Architecture professor and Building Project Coordinator Herbert Newman said that this year marks the first time that the students have worked with Common Ground, a nonprofit agency dedicated to solving homelessness. The school also teamed up with Connecticut’s Department of Veterans’ Affairs, since the home will be sold at low cost through Common Ground to two women returning from the Iraq War, said professor Adam Hopfner, who is also the Building Project director.

“In conversations with [Common Ground] we’ve learned that over a quarter of all homeless people in America are veterans, which to us was just a staggering figure,” Hopfner said. “They typically come from disadvantaged communities and have less of a support system when they return from deployment. And when they come back from this war there’s an enormous danger that they can slip through the cracks. This is an attempt to deal proactively with that potential by providing affordable, stable, desirable housing.”

Students were restricted by an approximately $200,000 budget, and they had to incorporate a handicapped-accessible three-bedroom owner unit and a one-bedroom tenant unit into a 2,100 square-foot plan, Hopfner said. But otherwise, designs were up to the teams, he said.

Common Ground Director of Design and Construction Nadine Maleh said she was thrilled to work with Yale on this project.

“It’s been fabulous,” she said as she entered deliberations to choose the winning team last night. “We have a really hard process to go through now, because all of the projects are very strong.”

While students said the design process has been rewarding, many said they were exhausted from weeks of long hours of collaborative work.

Felicia Martin ARC ’09, a member of the winning team, said she thought her team’s design won because of its simplicity and the quality of its street-front elevation.

Tal Schori ARC ’09 said he had worked at least 16 hours a day for the past week finalizing his team’s design, but he said he was somewhat uncertain about how this experience would help him in future architectural endeavors. Although most professional architects work in groups, he said, the students’ teams were unique in that there were no hierarchies.

“I’m still questioning the pedagogical value of the assignment,” Schori said. “In some ways it’s a very unnatural process, and the results end up showing that too many hands were involved in the process. It’s like ‘Lord of the Flies.’”
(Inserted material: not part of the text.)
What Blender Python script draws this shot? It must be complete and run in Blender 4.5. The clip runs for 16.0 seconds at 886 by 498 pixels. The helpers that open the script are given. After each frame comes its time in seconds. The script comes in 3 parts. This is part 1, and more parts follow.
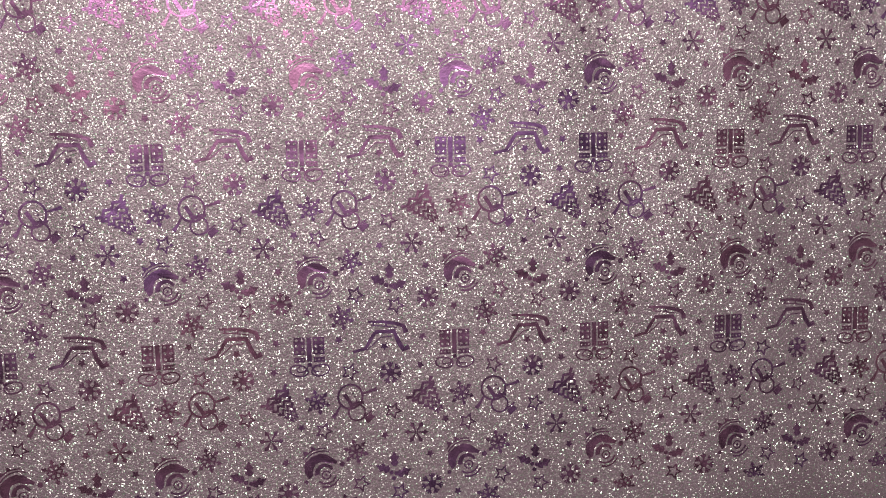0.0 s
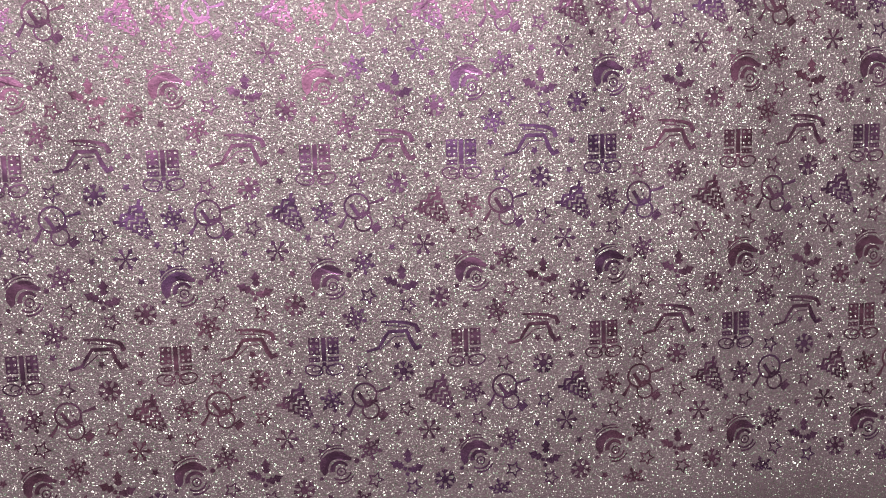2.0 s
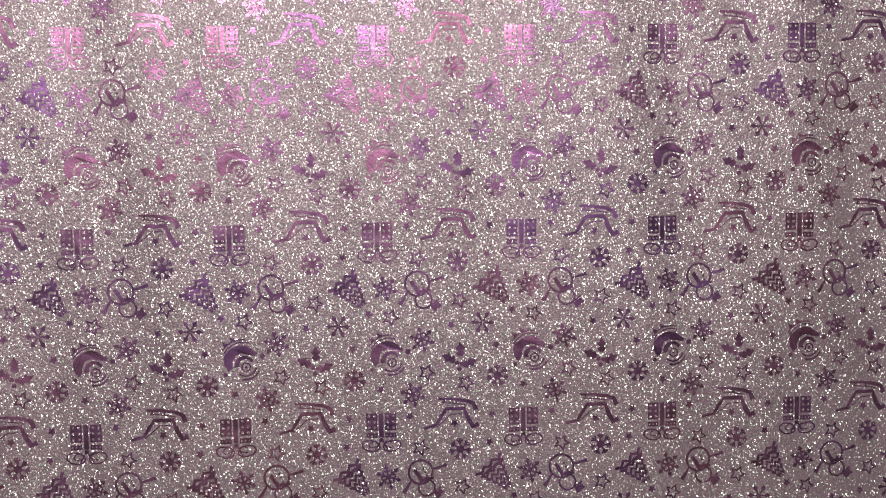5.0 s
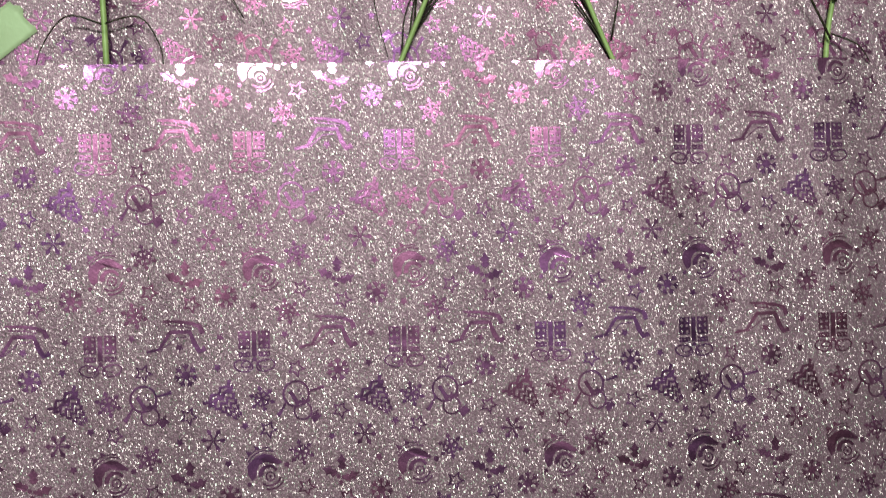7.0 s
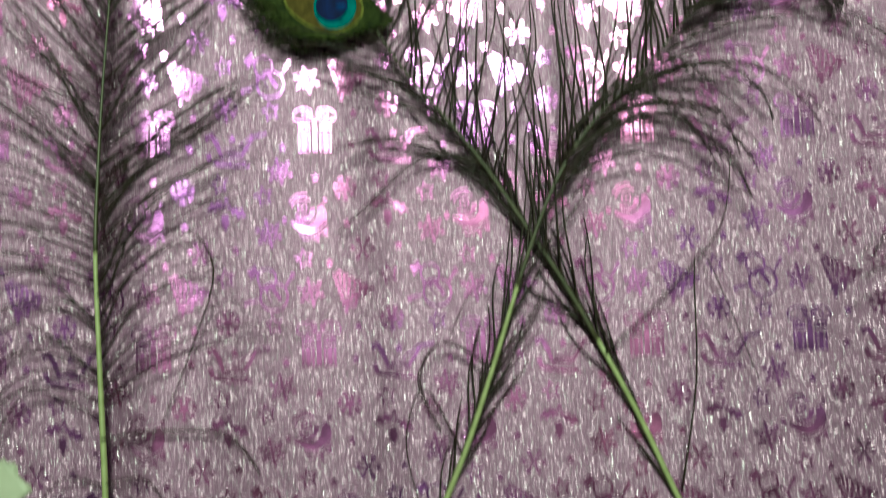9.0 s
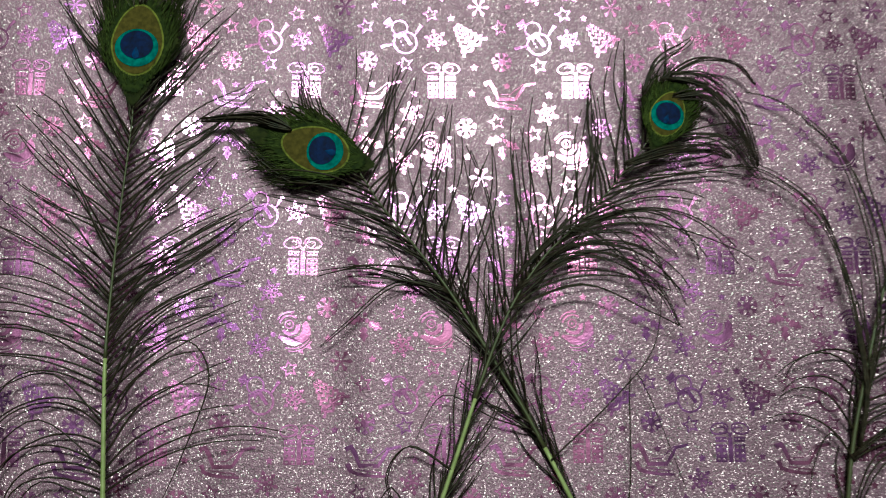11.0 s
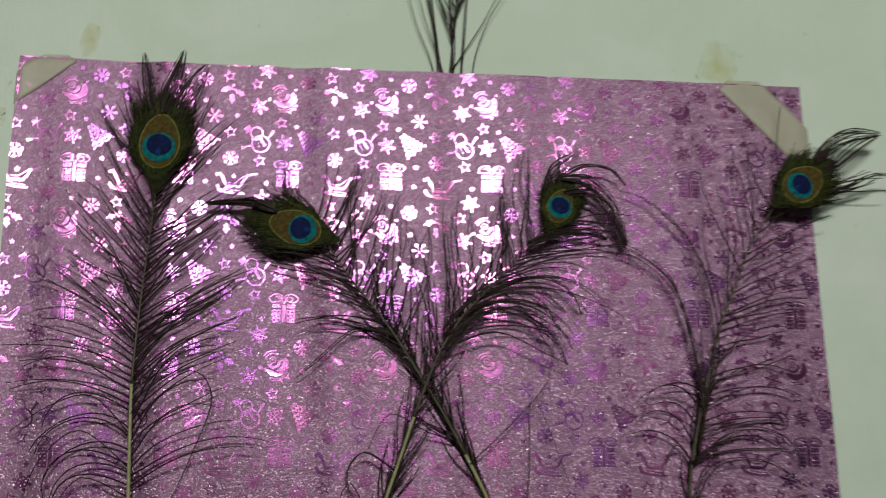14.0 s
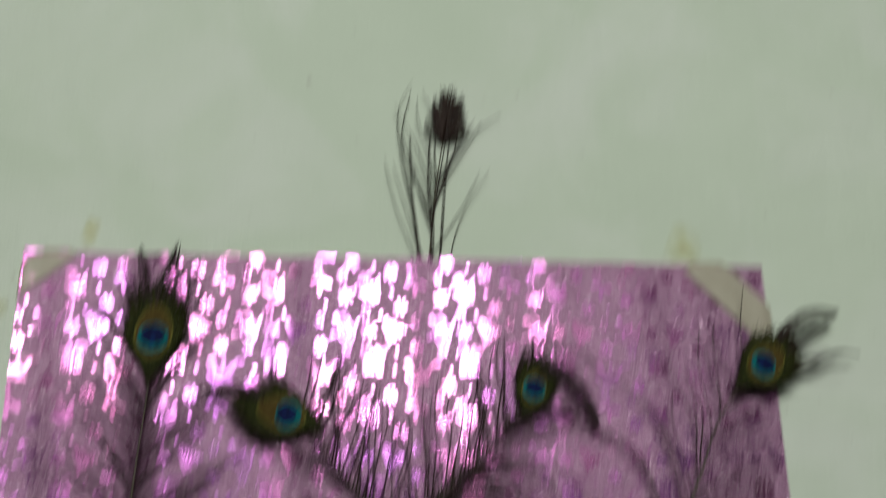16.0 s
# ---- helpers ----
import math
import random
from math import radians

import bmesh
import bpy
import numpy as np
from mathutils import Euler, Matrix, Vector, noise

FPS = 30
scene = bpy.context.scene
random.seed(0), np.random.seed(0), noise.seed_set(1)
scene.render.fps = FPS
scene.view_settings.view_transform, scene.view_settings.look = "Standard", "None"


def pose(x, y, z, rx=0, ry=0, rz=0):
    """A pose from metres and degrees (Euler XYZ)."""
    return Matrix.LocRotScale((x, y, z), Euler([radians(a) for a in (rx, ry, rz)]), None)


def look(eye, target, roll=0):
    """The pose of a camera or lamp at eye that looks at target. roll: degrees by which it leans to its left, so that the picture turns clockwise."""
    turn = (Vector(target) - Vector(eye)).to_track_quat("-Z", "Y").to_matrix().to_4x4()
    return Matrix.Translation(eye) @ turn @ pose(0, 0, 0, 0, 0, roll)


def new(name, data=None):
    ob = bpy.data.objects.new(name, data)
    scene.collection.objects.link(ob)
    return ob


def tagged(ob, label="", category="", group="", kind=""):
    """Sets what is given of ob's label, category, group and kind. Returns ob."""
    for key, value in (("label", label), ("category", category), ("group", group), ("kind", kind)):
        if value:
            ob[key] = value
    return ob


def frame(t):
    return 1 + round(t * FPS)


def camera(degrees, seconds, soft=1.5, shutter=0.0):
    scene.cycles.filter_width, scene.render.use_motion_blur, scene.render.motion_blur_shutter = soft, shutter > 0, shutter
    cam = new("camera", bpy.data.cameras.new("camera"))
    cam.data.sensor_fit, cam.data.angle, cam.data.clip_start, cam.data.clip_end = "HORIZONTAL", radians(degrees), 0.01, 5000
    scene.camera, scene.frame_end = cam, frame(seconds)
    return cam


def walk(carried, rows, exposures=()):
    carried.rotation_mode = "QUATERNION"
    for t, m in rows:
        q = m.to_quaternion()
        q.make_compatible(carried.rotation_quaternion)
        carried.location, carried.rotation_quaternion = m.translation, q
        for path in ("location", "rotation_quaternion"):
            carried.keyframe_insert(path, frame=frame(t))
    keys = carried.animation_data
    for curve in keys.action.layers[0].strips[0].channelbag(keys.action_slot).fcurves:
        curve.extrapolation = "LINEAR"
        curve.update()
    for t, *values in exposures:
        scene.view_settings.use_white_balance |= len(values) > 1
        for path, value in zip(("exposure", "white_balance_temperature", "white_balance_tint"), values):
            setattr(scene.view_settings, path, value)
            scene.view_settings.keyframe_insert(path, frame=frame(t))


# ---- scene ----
cam = camera(44.5, 16.0, soft=1.1, shutter=0.5)

# seconds, place of the eye in metres, yaw, pitch and lean in degrees
PATH = [
    (0.0, 0.0410, -0.4854, 1.3577, -7.71, -9.89, 0.92),
    (0.5, 0.0404, -0.4866, 1.3622, -7.42, -10.50, 0.98),
    (1.0, 0.0376, -0.4866, 1.3649, -7.69, -10.94, 0.89),
    (1.5, 0.0396, -0.4880, 1.3646, -7.54, -11.34, 1.08),
    (2.0, 0.0396, -0.4911, 1.3688, -7.17, -11.00, 1.34),
    (2.5, 0.0417, -0.4929, 1.3680, -6.71, -11.05, 1.41),
    (3.0, 0.0392, -0.4918, 1.3670, -6.38, -10.70, 1.19),
    (3.5, 0.0404, -0.4911, 1.3697, -6.98, -11.43, 1.06),
    (4.0, 0.0418, -0.4952, 1.3703, -6.00, -10.83, 1.31),
    (4.5, 0.0422, -0.4954, 1.3748, -4.43, -8.54, 0.92),
    (4.7, 0.0387, -0.4948, 1.3761, -4.44, -8.20, 0.70),
    (6.8, 0.0309, -0.4889, 1.3706, -4.14, -2.30, 1.48),
    (7.0, 0.0276, -0.4869, 1.3768, -4.16, -2.29, 1.29),
    (7.5, 0.0266, -0.4794, 1.3911, -3.49, 0.90, 0.59),
    (8.0, 0.0277, -0.4585, 1.4211, -3.10, 3.37, 0.09),
    (8.3, 0.0247, -0.4409, 1.4423, -3.56, 3.08, 0.90),
    (8.5, 0.0303, -0.4348, 1.4660, -2.50, 2.81, 0.83),
    (9.0, 0.0480, -0.4307, 1.5031, -0.39, 5.60, 1.87),
    (9.2, 0.0549, -0.4337, 1.5199, 0.62, 6.70, 1.82),
    (11.3, 0.0457, -0.5195, 1.4938, -2.87, 11.70, 0.33),
    (11.5, 0.0438, -0.5404, 1.4916, -3.83, 11.01, 0.62),
    (12.0, 0.0374, -0.5926, 1.4760, -6.76, 11.35, 0.44),
    (12.5, 0.0398, -0.6220, 1.4627, -8.34, 12.62, 0.10),
    (13.0, 0.0262, -0.6208, 1.4573, -9.05, 13.84, 0.29),
    (13.2, 0.0196, -0.6206, 1.4559, -7.81, 15.97, -0.11),
    (13.4, 0.0164, -0.6243, 1.4556, -6.30, 17.55, -0.70),
    (13.5, 0.0247, -0.6285, 1.4542, -5.18, 18.70, -1.51),
    (13.7, 0.0188, -0.6252, 1.4542, -5.51, 17.96, -0.44),
    (14.0, 0.0261, -0.6504, 1.4591, -6.35, 15.01, 0.47),
    (14.2, 0.0157, -0.6816, 1.4464, -7.57, 14.87, 1.54),
    (14.5, 0.0138, -0.7366, 1.4262, -7.99, 15.76, 1.66),
    (14.8, 0.0082, -0.7506, 1.4313, -7.85, 15.12, 1.70),
    (15.0, 0.0035, -0.7477, 1.4376, -8.25, 12.96, 1.96),
    (15.2, 0.0023, -0.7362, 1.4406, -8.50, 13.76, 1.82),
    (15.5, 0.0058, -0.7150, 1.4581, -8.31, 13.47, 1.74),
    (15.7, 0.0296, -0.7008, 1.4826, -5.74, 12.18, 0.99),
    (15.8, 0.0310, -0.6994, 1.4905, -5.55, 13.61, 0.69),
    (16.0, 0.0358, -0.7016, 1.4963, -6.33, 20.60, 1.01),
]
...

But many former students, looking back on their experience with the Building Project, said it was an invaluable introduction to real-world architecture. In particular, alumni of the project cited it as a useful introduction to construction practices.

Many first-years have never worked on a construction project before their summer work on the Building Project, said Clinton Prior ARC ’07, now a teaching assistant for the project.

Richard Hayes ARC ’86, the author of the forthcoming book “The Yale Building Project: The First 40 Years,” said the project demystified the construction process for him as a student. He decided to write a book about the program, he said, because he found Yale’s pioneering of the program to be a fascinating chapter in the history of architectural education. Many other architecture schools have begun similar classes modeled after Yale’s.

The program was begun under Charles W. Moore, chair of Yale’s Architecture Department in the ’60s, Hayes said.

“He was a really innovative educator, and this is one of the innovations he introduced to Yale,” Hayes said. “It was also a reflection of that era in American culture. A lot of students at that time took an interest in problems in Appalachia.”

This year’s project is focusing students’ attention on a social problem particular to their own times, Hopfner said.

“It’s really considering issues at multiple scales simultaneously: the politics of the city, the psychology of the individual, the role gender plays in our society, the impact on the environment,” Hopfner said. “And it’s dealing with the social reality of the displaced culture of veterans. There is the potential capacity for healing that the architecture can provide at all these scales. … And that’s something that the students have really taken to heart, and there has been quite a bit of thought and sensitivity to the issue of these vets.”